The US aircraft carrier battle groups are the main means of projecting US power around the world. The Chinese are working on submarine technology to neutralize them and to throw us back across the Pacific if the need arose. They now routinely shadow these battle groups and gain more familiarity with them, much as the Russians have done over the years. The US is also heavily reliant on satellites for communication and to guide munitions to target. The Chinese demonstrated quite ably their technical prowess in shooting down these satellites.

If any great power conflict came into being, the US would more closely resemble Great Britain facing the Nazi submarine wolf packs. Britain almost starved. Dependent for everything but food, this would not resemble our WWII experience.
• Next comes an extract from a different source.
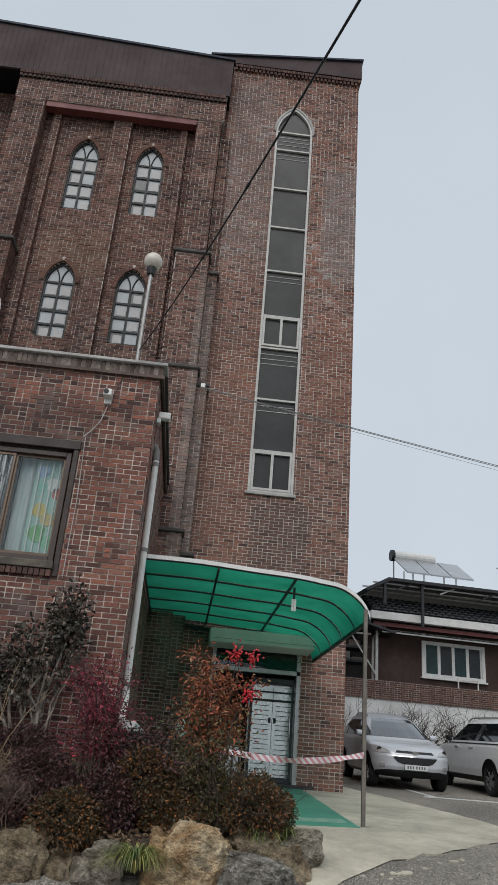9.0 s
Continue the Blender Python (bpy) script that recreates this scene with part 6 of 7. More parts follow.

The Chinese also hold a set of cards more significant that any in the Furher's hand - a huge amount of US assets that can be dumped in the market in a "nuclear option". The Chinese have already threatened to use the nuclear option if they are not happy with US policies. Nor are they happy with the poor state of their investments which they entrusted to us and we have blown. With the US is dependent for operating cash from the Chinese over a billion dollars a day, we must gradually take Chinese concerns into consideration in whatever we do. Our freedom of action is limited by our reliance as a nation on the Chinese dole. The day is coming when permission from China may be required before embarking on any new programs, must like it did in the days of the Sun Emperor.

While many American politicians talk with boldness and a can do attitude, repeating platitudes about the our greatness and how we won the Second World War this country is in a different position now than in 1941. We are no longer either self sufficient, we are no longer technically superior and we are in a weak financial condition in hock to potential adversaries and facing exploding costs from government programs that are on a course to explode. And, the current crop of candidates are all offering us more goodies!